The Presidency of Donald Trump has differed from that of his predecessors in just about every manner imaginable. From the refusal to disclose his tax returns to the ensconcing of his own daughter as a de facto First Lady, Trump has crossed lines which would once have been regarded as sacrosanct time and time again. The idea that his behaviour may, ultimately, lead to impeachment has begun to migrate from being liberal wishful thinking to serious political consideration, thanks in large part to allegations of links to the Russian government which refuse to go away.
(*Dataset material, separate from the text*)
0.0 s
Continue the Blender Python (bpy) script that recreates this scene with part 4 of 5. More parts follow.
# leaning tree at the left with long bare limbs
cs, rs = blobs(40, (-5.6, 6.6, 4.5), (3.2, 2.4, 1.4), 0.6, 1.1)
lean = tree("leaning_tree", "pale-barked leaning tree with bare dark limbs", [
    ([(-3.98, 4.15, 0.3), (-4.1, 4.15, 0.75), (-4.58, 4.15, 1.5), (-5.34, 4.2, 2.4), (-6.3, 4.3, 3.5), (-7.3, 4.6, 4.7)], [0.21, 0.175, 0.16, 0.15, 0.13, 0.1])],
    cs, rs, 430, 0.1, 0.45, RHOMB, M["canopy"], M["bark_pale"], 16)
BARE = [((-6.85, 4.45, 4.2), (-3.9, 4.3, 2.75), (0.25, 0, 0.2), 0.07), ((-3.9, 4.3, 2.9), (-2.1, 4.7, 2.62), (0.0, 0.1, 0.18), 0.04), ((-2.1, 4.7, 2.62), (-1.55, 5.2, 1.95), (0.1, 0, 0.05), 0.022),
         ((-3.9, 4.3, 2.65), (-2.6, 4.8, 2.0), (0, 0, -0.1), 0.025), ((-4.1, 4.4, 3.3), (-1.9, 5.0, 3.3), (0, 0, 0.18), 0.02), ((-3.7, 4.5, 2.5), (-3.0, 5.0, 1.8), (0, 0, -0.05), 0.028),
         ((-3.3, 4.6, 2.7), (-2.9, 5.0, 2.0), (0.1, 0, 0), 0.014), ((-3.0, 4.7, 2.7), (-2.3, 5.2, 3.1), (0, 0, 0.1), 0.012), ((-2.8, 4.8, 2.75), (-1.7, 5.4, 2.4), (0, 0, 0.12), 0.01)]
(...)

Any of the anti-Trump voices assuming that there’s no chance of a full term being served or even, given Trump’s complaints of how difficult the job of President is turning out be, of him actually wanting to see out his time in office, should bear one thing very much in mind. When the story of President Trump finally comes to be written it will be a story of many things – from the political power of social media to the failings of the Democrats – but above all else it will be the story of a man who repeatedly completely confounded expectations. It can therefore be presumed that Trump is going absolutely nowhere in the immediate future, and so currency fluctuations will continue to be triggered by the kind of events which, in the past, would probably have passed unnoticed.
An example of this phenomenon occurred earlier this month, when the dollar surged against the pound in a manner which many traders found so surprising it was initially put down to a malfunctioning computer program or so-called ‘fat finger trade’. Earlier in the day (Thursday 18th May), the pound had hit its highest level since September last year, at $1.3047, but the afternoon saw a sudden surge in the value of the dollar. After struggling to explain the dramatic shift, traders eventually speculated that it was probably caused by the release of a video recording of former FBI Director James Comey (infamously dismissed by Trump) appearing to state that he hadn’t been pressured to end the FBI probe into links between the Trump administration and Russia.
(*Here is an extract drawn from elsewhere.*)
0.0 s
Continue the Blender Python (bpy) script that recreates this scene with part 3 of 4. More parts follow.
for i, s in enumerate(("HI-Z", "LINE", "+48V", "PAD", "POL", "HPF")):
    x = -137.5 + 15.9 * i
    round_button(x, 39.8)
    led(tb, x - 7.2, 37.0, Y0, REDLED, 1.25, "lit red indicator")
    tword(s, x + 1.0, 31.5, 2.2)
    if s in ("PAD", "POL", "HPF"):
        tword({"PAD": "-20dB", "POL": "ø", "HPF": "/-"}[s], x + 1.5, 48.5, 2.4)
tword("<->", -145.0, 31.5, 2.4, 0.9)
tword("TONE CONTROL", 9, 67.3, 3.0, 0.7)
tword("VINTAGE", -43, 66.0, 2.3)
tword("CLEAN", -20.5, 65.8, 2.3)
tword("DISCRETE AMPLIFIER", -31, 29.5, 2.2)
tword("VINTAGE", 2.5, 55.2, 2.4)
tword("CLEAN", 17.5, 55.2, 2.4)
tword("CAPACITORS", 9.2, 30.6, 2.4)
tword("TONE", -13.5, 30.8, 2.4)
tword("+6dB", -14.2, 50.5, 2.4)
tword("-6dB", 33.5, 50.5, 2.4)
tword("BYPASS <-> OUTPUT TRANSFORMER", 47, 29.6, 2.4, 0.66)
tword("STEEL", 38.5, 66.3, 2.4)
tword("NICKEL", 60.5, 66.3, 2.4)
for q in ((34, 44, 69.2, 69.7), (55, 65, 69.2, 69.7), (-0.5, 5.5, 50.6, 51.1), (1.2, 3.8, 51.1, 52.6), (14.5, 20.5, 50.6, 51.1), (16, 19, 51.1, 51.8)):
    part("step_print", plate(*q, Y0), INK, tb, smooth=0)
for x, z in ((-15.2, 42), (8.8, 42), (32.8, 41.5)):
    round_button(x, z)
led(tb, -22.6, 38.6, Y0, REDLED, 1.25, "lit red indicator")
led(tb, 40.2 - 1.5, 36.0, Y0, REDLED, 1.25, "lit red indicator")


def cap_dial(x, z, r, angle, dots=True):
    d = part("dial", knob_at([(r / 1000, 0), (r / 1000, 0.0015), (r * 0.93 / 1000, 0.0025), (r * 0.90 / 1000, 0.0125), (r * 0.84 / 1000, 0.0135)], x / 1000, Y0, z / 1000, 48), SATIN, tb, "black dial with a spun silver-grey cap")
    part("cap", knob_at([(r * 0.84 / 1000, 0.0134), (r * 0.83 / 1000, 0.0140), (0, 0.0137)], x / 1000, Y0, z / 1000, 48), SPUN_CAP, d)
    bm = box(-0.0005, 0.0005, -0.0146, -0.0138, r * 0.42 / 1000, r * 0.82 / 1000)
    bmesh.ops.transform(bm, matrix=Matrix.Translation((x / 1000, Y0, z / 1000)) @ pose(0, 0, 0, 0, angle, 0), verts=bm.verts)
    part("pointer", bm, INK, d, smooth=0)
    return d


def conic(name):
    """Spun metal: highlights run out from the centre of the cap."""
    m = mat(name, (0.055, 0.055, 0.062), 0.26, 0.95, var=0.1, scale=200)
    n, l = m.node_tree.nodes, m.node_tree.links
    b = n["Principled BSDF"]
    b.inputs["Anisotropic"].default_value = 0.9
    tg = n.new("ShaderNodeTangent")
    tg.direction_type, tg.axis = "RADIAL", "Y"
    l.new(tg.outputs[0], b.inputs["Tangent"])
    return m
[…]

If this had been true then it would, at least temporarily, have lifted much of the threat of impeachment from Trump, but it soon emerged that Comey was referring specifically to senior officials at the Justice Department, rather than to Trump himself. Once this realisation had sunk in the surge corrected itself, with the dollar slipping back and sterling recovering somewhat.
This episode serves as something of a microcosm of the behaviour of the currency exchangemarkets during the Trump presidency. The day before, the US dollar index had hit its lowest point since November 2016, during fears that the tax reforms, infrastructure spending and deregulation promised by Trump – and the growth this package would promote – could be derailed by allegations that the President has interfered with an investigation into former national security advisor Michael Flynn.
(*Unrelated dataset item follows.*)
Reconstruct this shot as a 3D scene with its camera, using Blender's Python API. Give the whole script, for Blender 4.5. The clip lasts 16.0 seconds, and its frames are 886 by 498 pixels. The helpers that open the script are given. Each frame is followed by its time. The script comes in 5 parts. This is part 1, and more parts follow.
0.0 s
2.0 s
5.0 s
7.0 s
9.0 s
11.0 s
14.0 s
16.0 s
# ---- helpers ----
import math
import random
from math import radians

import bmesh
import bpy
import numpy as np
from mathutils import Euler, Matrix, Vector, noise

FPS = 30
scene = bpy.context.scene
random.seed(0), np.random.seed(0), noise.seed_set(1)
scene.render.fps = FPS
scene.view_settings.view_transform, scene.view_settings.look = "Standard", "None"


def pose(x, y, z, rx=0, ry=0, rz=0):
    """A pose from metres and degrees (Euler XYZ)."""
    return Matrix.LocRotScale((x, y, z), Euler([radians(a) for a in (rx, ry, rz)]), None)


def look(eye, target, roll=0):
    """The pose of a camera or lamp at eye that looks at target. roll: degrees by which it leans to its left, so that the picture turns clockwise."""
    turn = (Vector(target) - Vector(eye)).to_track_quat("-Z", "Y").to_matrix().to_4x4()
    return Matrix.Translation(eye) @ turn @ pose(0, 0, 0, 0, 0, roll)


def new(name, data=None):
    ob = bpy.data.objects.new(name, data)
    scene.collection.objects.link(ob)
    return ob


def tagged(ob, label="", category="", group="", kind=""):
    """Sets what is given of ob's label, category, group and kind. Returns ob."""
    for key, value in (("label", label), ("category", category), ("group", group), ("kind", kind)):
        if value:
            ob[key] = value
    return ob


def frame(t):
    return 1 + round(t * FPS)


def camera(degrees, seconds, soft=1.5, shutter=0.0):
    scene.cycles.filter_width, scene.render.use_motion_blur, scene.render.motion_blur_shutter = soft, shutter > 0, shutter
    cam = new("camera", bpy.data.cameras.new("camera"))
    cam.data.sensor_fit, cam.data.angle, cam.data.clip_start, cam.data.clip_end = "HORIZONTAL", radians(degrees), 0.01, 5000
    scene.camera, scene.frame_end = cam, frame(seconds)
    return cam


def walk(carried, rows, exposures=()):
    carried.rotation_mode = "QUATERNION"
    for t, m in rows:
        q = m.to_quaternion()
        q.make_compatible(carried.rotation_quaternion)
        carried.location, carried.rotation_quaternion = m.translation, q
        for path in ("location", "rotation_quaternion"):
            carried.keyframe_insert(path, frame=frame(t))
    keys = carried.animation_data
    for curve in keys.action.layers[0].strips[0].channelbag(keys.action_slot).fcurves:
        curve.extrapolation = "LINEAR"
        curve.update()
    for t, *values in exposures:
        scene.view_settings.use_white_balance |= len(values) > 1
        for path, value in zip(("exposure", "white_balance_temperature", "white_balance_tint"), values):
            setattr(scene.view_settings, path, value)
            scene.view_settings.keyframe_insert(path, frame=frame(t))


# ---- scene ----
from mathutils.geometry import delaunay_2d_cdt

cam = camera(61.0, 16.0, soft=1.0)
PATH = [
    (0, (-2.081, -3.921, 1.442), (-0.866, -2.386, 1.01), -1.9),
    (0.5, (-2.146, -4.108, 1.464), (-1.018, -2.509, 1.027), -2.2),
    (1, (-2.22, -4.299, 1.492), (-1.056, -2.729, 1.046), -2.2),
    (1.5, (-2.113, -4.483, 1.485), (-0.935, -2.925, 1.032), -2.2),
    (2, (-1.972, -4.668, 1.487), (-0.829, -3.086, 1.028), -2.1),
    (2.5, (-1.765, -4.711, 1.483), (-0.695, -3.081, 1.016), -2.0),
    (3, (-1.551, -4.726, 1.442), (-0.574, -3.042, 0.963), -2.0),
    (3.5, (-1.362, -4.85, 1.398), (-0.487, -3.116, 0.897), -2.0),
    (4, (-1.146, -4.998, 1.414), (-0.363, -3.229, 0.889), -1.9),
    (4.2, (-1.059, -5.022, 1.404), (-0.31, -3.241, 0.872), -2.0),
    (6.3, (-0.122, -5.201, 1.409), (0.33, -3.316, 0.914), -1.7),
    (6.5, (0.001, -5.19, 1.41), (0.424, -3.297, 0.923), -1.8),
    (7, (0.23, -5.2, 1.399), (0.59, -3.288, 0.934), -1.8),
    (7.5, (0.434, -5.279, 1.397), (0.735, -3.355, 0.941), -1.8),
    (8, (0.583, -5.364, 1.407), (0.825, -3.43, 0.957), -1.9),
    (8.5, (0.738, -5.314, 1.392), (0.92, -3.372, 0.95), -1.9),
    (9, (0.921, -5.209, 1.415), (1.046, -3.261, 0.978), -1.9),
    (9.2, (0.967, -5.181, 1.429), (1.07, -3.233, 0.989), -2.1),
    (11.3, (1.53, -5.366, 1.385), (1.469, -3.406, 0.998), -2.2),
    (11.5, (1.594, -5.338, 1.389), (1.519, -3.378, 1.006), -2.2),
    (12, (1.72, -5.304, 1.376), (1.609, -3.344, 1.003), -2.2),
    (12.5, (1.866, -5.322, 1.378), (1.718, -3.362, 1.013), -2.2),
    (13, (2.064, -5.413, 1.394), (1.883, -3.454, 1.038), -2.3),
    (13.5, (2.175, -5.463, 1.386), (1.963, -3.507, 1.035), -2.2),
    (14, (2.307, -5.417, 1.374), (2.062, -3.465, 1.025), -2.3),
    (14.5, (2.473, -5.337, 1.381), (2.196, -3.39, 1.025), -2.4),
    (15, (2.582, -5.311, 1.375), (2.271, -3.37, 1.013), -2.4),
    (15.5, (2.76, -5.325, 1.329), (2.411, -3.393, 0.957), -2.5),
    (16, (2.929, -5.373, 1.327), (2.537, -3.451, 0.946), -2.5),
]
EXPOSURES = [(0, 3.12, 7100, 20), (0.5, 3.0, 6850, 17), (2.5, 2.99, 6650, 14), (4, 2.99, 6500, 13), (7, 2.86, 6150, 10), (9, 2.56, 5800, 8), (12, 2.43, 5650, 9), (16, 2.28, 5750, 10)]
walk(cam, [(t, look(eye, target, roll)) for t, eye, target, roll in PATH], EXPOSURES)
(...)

That these fluctuations should be caused by factors well outside the fiscal and political matters which generally impact upon the markets – in particular the surge caused by a brief and misinterpreted clip of an interview with a former government employee – demonstrate how difficult it has become to predict currency movements during the Trump presidency. One factor which can perhaps be taken for granted is that Trump will be much harder to shift than his detractors would like and that continuing unpredictability is, if anything, all too predictable.